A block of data
START

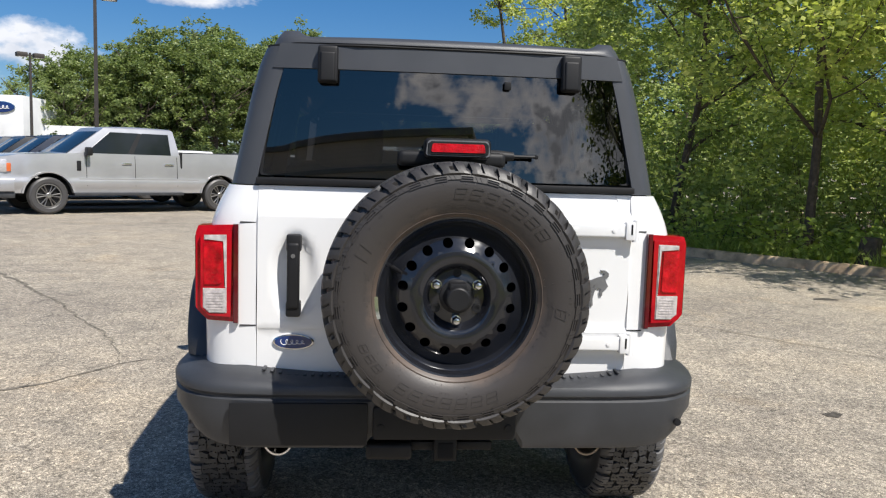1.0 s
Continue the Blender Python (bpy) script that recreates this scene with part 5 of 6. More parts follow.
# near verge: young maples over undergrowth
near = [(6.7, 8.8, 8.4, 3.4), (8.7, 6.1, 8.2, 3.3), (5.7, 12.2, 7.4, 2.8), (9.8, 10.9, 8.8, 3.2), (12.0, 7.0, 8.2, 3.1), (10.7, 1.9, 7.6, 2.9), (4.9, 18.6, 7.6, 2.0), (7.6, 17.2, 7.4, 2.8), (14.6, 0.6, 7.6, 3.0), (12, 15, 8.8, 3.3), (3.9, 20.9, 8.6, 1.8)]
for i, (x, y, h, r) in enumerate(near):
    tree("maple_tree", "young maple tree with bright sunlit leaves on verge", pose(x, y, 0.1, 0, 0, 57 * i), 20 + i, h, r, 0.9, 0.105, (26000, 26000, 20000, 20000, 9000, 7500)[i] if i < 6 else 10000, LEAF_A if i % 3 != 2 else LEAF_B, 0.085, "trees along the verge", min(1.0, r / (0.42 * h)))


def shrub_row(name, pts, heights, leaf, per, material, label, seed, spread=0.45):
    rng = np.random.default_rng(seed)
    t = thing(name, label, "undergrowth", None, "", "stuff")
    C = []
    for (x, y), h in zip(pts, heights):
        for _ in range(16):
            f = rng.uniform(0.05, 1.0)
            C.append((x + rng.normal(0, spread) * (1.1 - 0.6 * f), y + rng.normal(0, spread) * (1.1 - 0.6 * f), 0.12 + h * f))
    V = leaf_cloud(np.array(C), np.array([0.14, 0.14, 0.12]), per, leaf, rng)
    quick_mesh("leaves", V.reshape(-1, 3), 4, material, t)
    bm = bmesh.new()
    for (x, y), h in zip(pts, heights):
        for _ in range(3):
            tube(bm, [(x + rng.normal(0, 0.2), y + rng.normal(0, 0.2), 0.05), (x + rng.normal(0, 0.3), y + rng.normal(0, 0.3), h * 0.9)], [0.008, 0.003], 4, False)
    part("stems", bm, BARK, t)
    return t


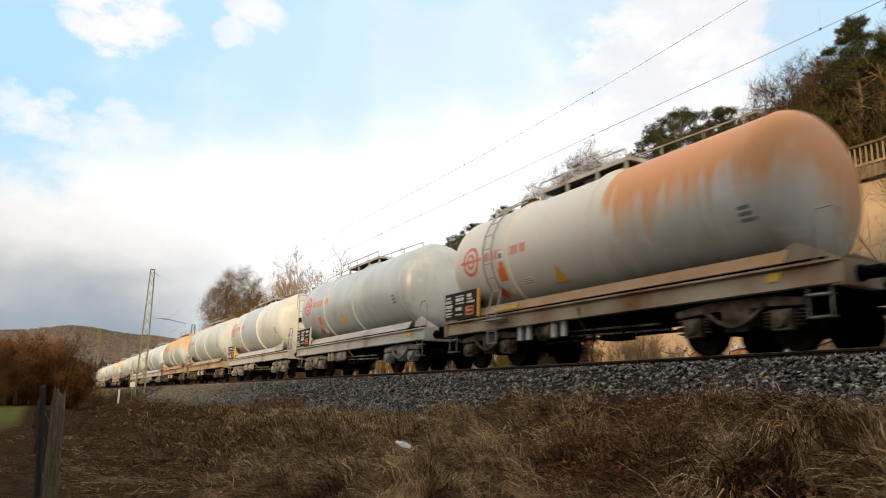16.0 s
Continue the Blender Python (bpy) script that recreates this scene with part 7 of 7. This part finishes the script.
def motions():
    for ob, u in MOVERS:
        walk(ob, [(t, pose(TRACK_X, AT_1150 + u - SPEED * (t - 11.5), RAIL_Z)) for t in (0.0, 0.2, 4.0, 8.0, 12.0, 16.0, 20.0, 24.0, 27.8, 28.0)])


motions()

END

Look through the entries above and report each line where the string "with" occurs.

Continue the Blender Python (bpy) script that recreates this scene with part 5 of 6. More parts follow.
    tree("maple_tree", "young maple tree with bright sunlit leaves on verge", pose(x, y, 0.1, 0, 0, 57 * i), 20 + i, h, r, 0.9, 0.105, (26000, 26000, 20000, 20000, 9000, 7500)[i] if i < 6 else 10000, LEAF_A if i % 3 != 2 else LEAF_B, 0.085, "trees along the verge", min(1.0, r / (0.42 * h)))
Continue the Blender Python (bpy) script that recreates this scene with part 7 of 7. This part finishes the script.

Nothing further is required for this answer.